I understand this Resolution is to confirm a contract made by the Postmaster-General for the conveyance of the mails. As it is of importance to the constituency I have the honour to represent, I should like to ask how it is that the subsidy has been increased by nearly £1,000 a year? It seems to me that although there may be more mails they do not require a very large extra sum to enable them to be handled. I should like the Postmaster-General to consider whether these joint railways are worthy of the support they get from public funds. It is notorious that they give the public a very wretched service across the Solent. Their boats are nearly thirty years old; there is no accommodation for third class or second class passengers, who may be drenched in wet weather; and they cause great dissatisfaction throughout the island. The joint railway companies have been approached by the Chamber of Commerce and by the different public bodies in the island, but they can get no redress. I ask that before the Postmaster-General completes the contract he should obtain some assurance, on consideration of the companies getting this large sum of public money, that they should give the public a little better accommodation. The boats are badly lighted, their rates are heavy, and, as the island is largely dependent for its prosperity on visitors, it is a very serious thing that two companies joined together in a monopoly like this should defy all the local authorities.

I do not see how the Postmaster-General can be responsible for the general service given by these companies. The hon. Member must confine himself to the matter of the mails.

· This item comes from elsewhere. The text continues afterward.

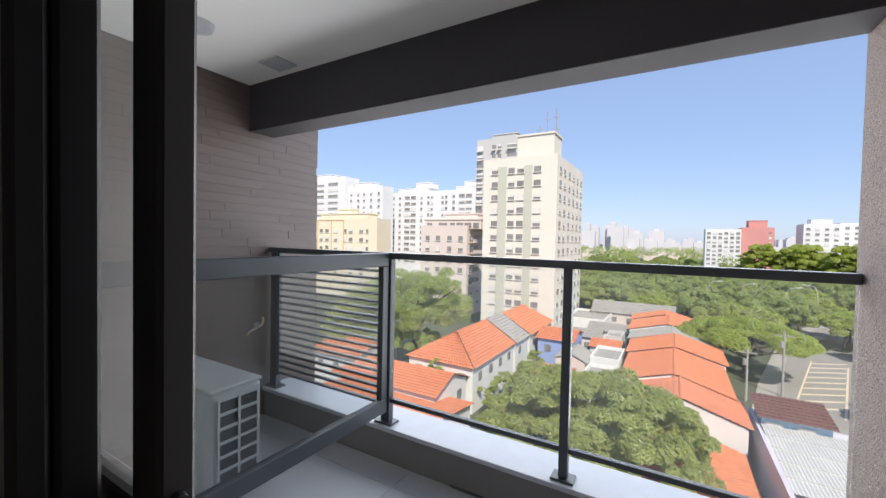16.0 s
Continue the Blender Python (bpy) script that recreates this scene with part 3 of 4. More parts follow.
def toilet():
    t = thing("toilet", (-1.15, -4.197, 0), "white ceramic close-coupled toilet with cistern, lid missing", "toilet")
    y = -4.197
    bm = bmesh.new()
    box(bm, XL + 0.012, -1.315, y - 0.166, y + 0.166, 0.421, 0.735, 0.025)
    done(bm, "cistern", M_CERAMIC, t)
    bm = bmesh.new()
    box(bm, XL + 0.006, -1.303, y - 0.174, y + 0.174, 0.736, 0.768, 0.012)
    d = done(bm, "cistern_lid", M_CERAMIC, t)
    bm = bmesh.new()
    rod(bm, (-1.41, y, 0.768), (-1.41, y, 0.776), 0.028, 20)
    tagged(done(bm, "flush_button", M_CHROME, d), "round chrome flush button")
    bm = bmesh.new()
    lathe(bm, [(0.10, 0.0), (0.115, 0.02), (0.105, 0.12), (0.13, 0.24), (0.172, 0.34), (0.182, 0.385), (0.176, 0.395), (0.135, 0.393), (0.128, 0.37), (0.11, 0.27), (0.05, 0.20)], (-1.00, y, 0), 36, 1.32, 1.0)
    done(bm, "bowl", M_CERAMIC, t, True)
    bm = bmesh.new()
    box(bm, XL + 0.02, -1.10, y - 0.10, y + 0.10, 0.0, 0.36, 0.025)
    box(bm, XL + 0.02, -1.13, y - 0.155, y + 0.155, 0.34, 0.42, 0.025)
    done(bm, "pedestal", M_CERAMIC, t)


toilet()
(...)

My point was that in allocating public money for the conveyance of the mails, the right hon. Gentleman perhaps has other means of conveying them, and in doing this he might consider the public interest at large, not only as regards the mails, but as regards the way the companies serve the public.

It is quite true that the payment for the conveyance of these mails is very largely increased. The reason is this: the amount of mail matter which now has to be carried is more than double the amount which had to be carried under the old contract. I think it was so far back as 1905 that the companies gave notice of their intention to terminate the contract, and when the Postmaster-General endeavoured to renew that contract the proposals made to him by the steamship and railway companies were so high that he sought in other directions for the means by which to transmit the mails. It was not easy, in fact it was impossible, to find another alternative. Eventually a considerable reduction was made by the companies, and the sum was fixed at the £2,500 mentioned in this contract. As a matter of fact the Treasury were assured that the actual expense incurred in running the day and night services was £2,400. A very small profit, therefore, remains to the companies upon the actual transfer of the mails. It is, of course, unfortunate that the price should have gone up. It is very seldom, and equally fortunate, that the price for the carriage of mails does go up. This is one of the few exceptions, and it is really because the night and day services must be provided specially for the carriage of the mails that this extra expenditure must be incurred. The contract price is fully justified by the expenses of the contract.

Could not the right hon. Gentleman see that they have newer boats to convey the mails?

This contract is terminable by six months' notice on either side, but for the money we pay I do not think we could get a faster or better service. The journey is only twenty-five minutes from shore to shore.

I wish to know why this contract, which may be terminated in six months, goes back to 1906. It seems extraordinary that we should go back so many years in the case of a contract which may only last a very short time. Surely there was a contract in force for the last few years. Is it really fair to the House that we should be asked to-night to consider a contract of so retrospective a character? Is the increased sum to date back to 1906 when a lower contract was in force? Unless we have a satisfactory explanation I do not think the Treasury and the Post Office are treating the House quite fairly. It is asking us to endorse something that is going back to 1906.

The explanation is this. Though notice was given in 1905 to terminate the contract, as a matter of fact the contract was not renewed definitely, but renewed from six months to six months, while negotiations were actually going on in order to arrive at a satisfactory price. The companies would not give way. It was impossible for the Postmaster-General to find other means, at an equally satisfactory price, of carrying the mails. Therefore a temporary contract was carried on until the negotiations could be concluded. As soon as these negotiations were concluded the form of contract was entered into, and this is the result of it. With regard to the apparently short time which the contract has to run I might explain that precisely the same thing happened in 1890. The contract then was made for a period of five years, and that contract ran for fifteen years. I think my right hon. Friend justly anticipates that though nominally the present contract is for five years, of which two or three have elapsed, it will run, under its provisions, for a similar period of ten or fifteen years. The House has effective control over this contract. My hon. Friend will see that it is not binding until it has been approved by a Resolution of the House of Commons.

EXPIRING LAWS CONTINUANCE BILL.

Order for second reading read.

May I appeal to the hon Member to withdraw his objection. The Bill is approved of by both sides of the House, and I think the hon. Member is labouring to a certain extent under a misapprehension. It is, perhaps, rather felt that the result of this Bill might be a conflict between the local authorities and the labour exchanges. We have made very careful arrangements, which are also secured by the regulations issued by the Board of Trade recently, which will admit of the co-operation of local authorities with the labour exchanges.

If I can have an assurance that there will be an opportunity in Committee to see that there is some arrangement for co-operation with the labour exchanges, I will not object.

Question, "That the Bill be now read a second time," put, and agreed to.

Bill committed to a Committee of the whole House.

MERCHANDISE MARKS (No. 2) BILL

(IN THE COMMITTEE.)

[Mr. WHITLEY in the Chair.]

Clause 1.—

I beg to move that the Chairman do report Progress, and ask leave to sit again.

Motion made: That the Chairman do report Progress, and ask leave to sit again.

Motion agreed to.

CIVIL BILL COURTS (DUBLIN) BILL.

Order for second reading read.

And, it being after half-past Eleven of the clock on Thursday evening, Mr. Deputy - Speaker adjourned the House without Question put, pursuant to the Standing Order.

House adjourned at Thirty minutes after One o'clock a.m., Friday, 29th July, 1910.